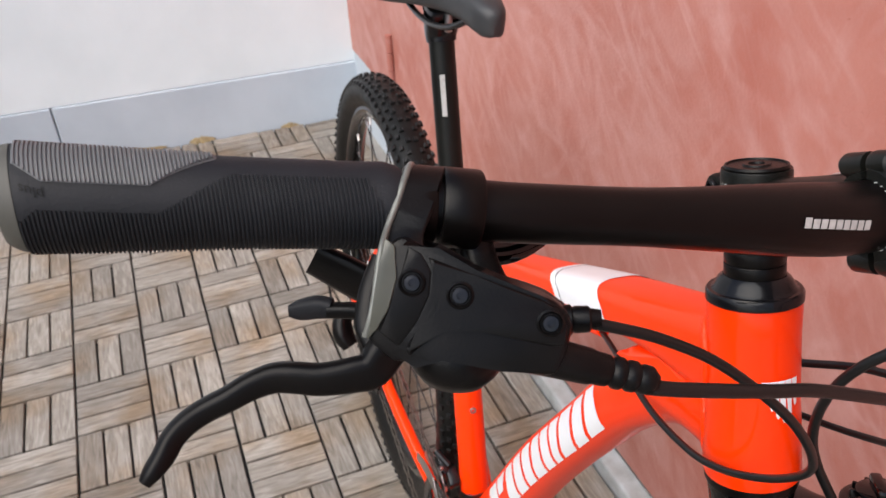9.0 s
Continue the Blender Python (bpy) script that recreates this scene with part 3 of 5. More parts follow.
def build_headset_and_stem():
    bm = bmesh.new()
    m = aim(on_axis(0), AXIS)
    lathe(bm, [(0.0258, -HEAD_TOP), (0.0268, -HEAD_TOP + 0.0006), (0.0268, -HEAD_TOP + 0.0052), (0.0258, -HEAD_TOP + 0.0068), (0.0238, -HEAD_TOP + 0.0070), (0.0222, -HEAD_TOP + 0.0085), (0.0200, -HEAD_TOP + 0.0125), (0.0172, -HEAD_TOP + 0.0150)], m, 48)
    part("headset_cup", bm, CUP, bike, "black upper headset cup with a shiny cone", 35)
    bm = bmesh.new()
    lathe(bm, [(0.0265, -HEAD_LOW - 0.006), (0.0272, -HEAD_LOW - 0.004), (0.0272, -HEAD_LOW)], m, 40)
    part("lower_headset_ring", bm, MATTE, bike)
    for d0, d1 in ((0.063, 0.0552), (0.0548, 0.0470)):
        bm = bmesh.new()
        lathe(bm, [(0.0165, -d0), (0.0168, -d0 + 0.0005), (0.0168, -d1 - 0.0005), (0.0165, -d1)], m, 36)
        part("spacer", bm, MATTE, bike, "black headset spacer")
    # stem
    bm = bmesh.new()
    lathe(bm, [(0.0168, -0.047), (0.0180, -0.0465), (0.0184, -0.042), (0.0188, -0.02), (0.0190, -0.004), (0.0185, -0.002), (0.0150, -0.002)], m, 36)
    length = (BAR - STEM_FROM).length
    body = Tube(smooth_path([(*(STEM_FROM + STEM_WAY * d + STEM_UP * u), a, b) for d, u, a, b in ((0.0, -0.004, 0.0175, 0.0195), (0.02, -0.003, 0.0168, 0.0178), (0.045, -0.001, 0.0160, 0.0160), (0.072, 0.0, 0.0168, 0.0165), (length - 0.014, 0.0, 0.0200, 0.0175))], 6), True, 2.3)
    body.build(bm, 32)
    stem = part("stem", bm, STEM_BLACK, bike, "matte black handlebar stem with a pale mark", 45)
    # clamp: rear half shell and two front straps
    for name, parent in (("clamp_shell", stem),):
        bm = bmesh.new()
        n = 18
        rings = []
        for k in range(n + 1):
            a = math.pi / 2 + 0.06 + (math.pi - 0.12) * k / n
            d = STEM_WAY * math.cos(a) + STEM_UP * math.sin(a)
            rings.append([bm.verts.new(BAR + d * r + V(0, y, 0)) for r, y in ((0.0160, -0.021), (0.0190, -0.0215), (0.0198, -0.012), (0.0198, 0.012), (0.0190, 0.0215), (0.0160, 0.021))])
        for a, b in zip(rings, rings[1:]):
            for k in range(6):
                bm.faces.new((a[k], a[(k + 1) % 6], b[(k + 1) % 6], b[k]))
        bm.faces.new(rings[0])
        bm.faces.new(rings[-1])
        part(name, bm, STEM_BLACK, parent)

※

• [SHORT PROBLEM]
Using the material above, return every line exactly as it appears, minus the pictures.

• [FINAL ANSWER]
9.0 s
Continue the Blender Python (bpy) script that recreates this scene with part 3 of 5. More parts follow.
def build_headset_and_stem():
    bm = bmesh.new()
    m = aim(on_axis(0), AXIS)
    lathe(bm, [(0.0258, -HEAD_TOP), (0.0268, -HEAD_TOP + 0.0006), (0.0268, -HEAD_TOP + 0.0052), (0.0258, -HEAD_TOP + 0.0068), (0.0238, -HEAD_TOP + 0.0070), (0.0222, -HEAD_TOP + 0.0085), (0.0200, -HEAD_TOP + 0.0125), (0.0172, -HEAD_TOP + 0.0150)], m, 48)
    part("headset_cup", bm, CUP, bike, "black upper headset cup with a shiny cone", 35)
    bm = bmesh.new()
    lathe(bm, [(0.0265, -HEAD_LOW - 0.006), (0.0272, -HEAD_LOW - 0.004), (0.0272, -HEAD_LOW)], m, 40)
    part("lower_headset_ring", bm, MATTE, bike)
    for d0, d1 in ((0.063, 0.0552), (0.0548, 0.0470)):
        bm = bmesh.new()
        lathe(bm, [(0.0165, -d0), (0.0168, -d0 + 0.0005), (0.0168, -d1 - 0.0005), (0.0165, -d1)], m, 36)
        part("spacer", bm, MATTE, bike, "black headset spacer")
    # stem
    bm = bmesh.new()
    lathe(bm, [(0.0168, -0.047), (0.0180, -0.0465), (0.0184, -0.042), (0.0188, -0.02), (0.0190, -0.004), (0.0185, -0.002), (0.0150, -0.002)], m, 36)
    length = (BAR - STEM_FROM).length
    body = Tube(smooth_path([(*(STEM_FROM + STEM_WAY * d + STEM_UP * u), a, b) for d, u, a, b in ((0.0, -0.004, 0.0175, 0.0195), (0.02, -0.003, 0.0168, 0.0178), (0.045, -0.001, 0.0160, 0.0160), (0.072, 0.0, 0.0168, 0.0165), (length - 0.014, 0.0, 0.0200, 0.0175))], 6), True, 2.3)
    body.build(bm, 32)
    stem = part("stem", bm, STEM_BLACK, bike, "matte black handlebar stem with a pale mark", 45)
    # clamp: rear half shell and two front straps
    for name, parent in (("clamp_shell", stem),):
        bm = bmesh.new()
        n = 18
        rings = []
        for k in range(n + 1):
            a = math.pi / 2 + 0.06 + (math.pi - 0.12) * k / n
            d = STEM_WAY * math.cos(a) + STEM_UP * math.sin(a)
            rings.append([bm.verts.new(BAR + d * r + V(0, y, 0)) for r, y in ((0.0160, -0.021), (0.0190, -0.0215), (0.0198, -0.012), (0.0198, 0.012), (0.0190, 0.0215), (0.0160, 0.021))])
        for a, b in zip(rings, rings[1:]):
            for k in range(6):
                bm.faces.new((a[k], a[(k + 1) % 6], b[(k + 1) % 6], b[k]))
        bm.faces.new(rings[0])
        bm.faces.new(rings[-1])
        part(name, bm, STEM_BLACK, parent)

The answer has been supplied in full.